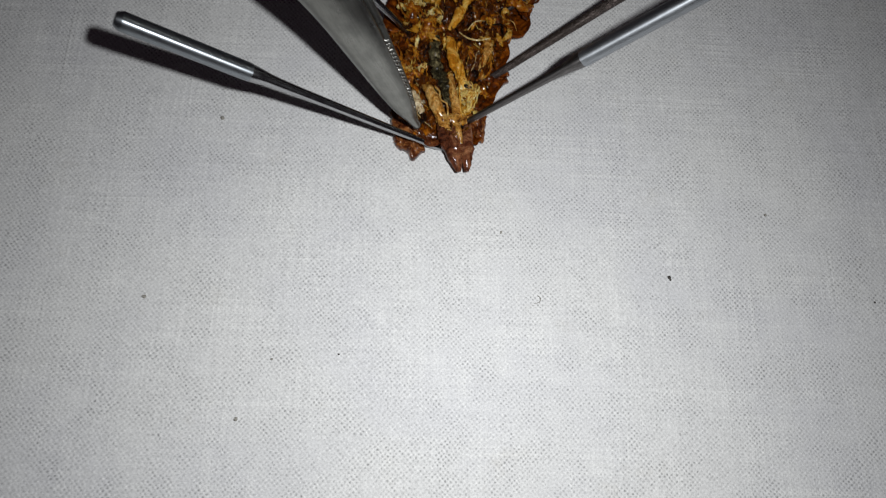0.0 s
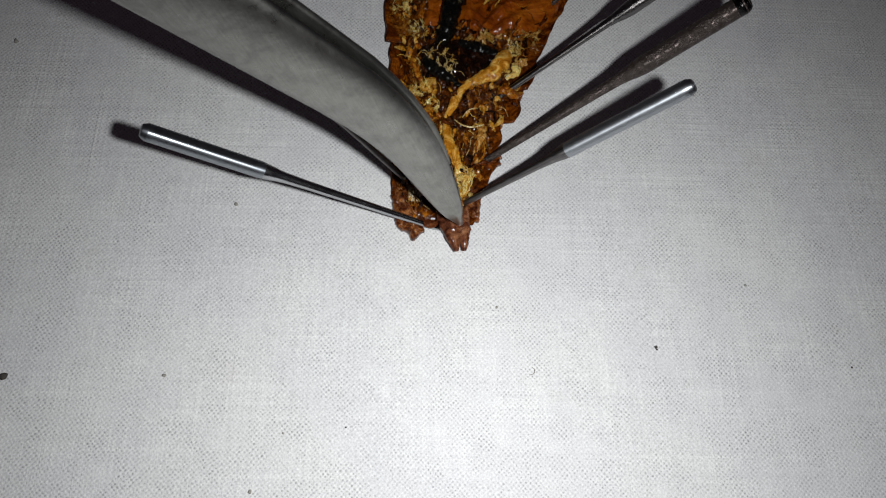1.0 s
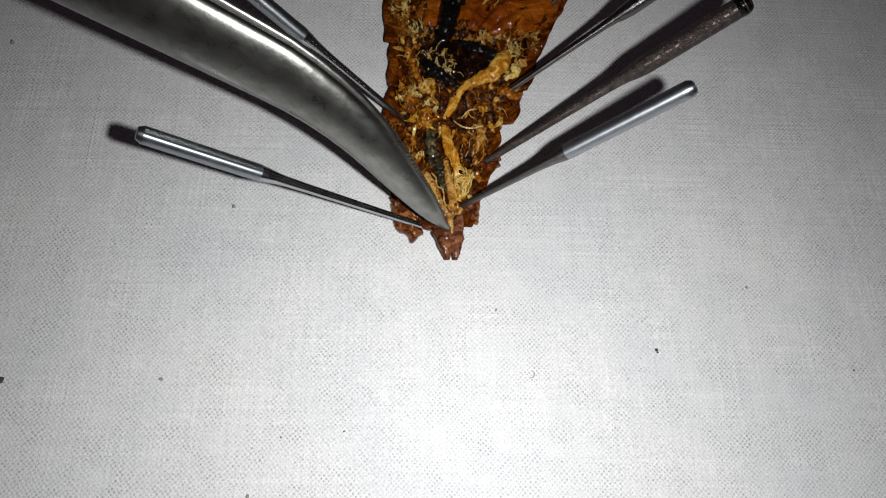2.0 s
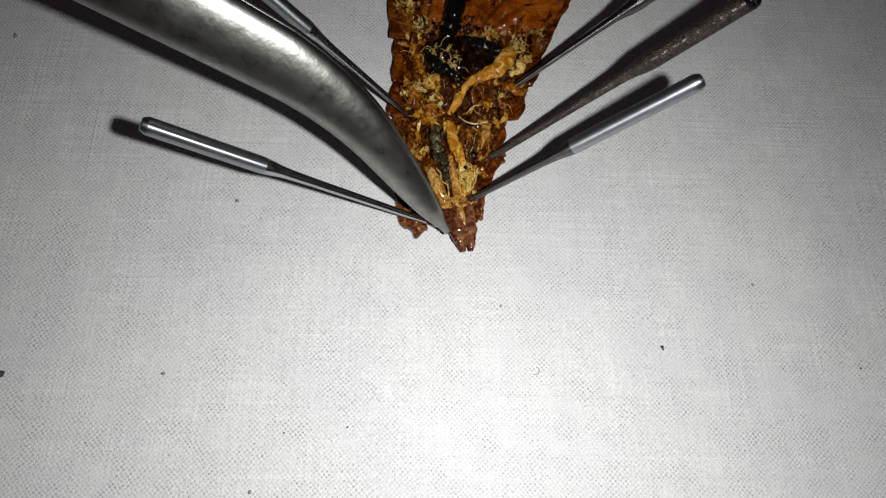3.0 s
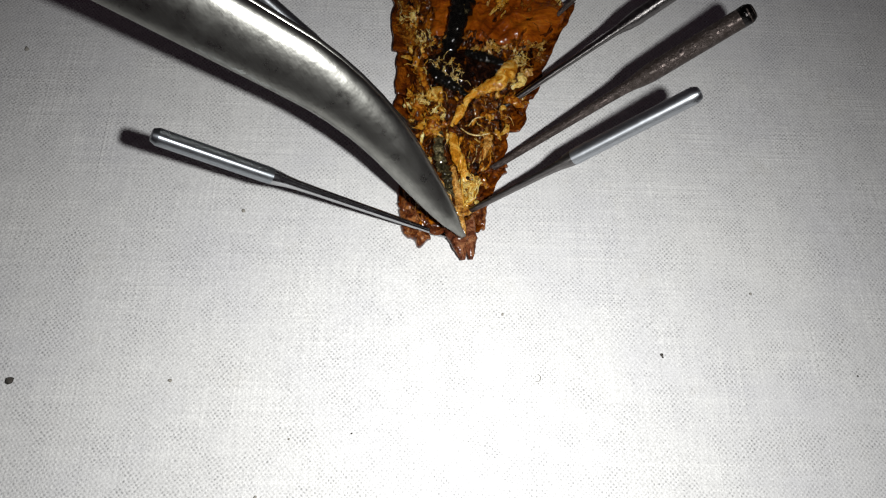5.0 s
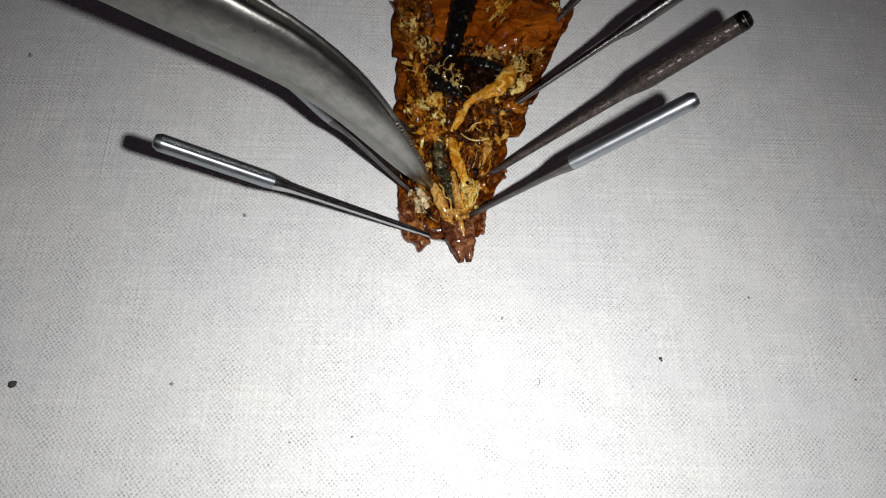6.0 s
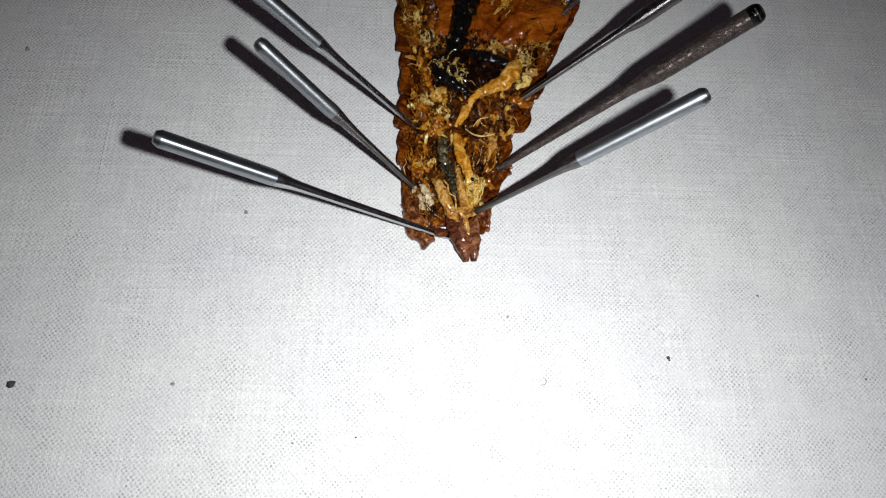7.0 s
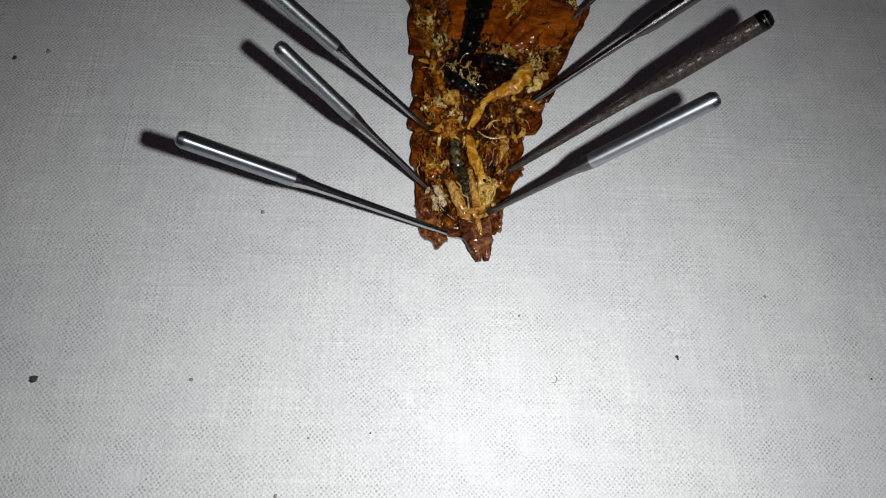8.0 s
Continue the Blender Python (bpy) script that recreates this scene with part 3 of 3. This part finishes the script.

───

DIRECTIVE >> Copy the material shown above in full and exactly. Skip the pictures.

REPLY TO THE TASK >>
0.0 s
1.0 s
2.0 s
3.0 s
5.0 s
6.0 s
7.0 s
8.0 s
Continue the Blender Python (bpy) script that recreates this scene with part 3 of 3. This part finishes the script.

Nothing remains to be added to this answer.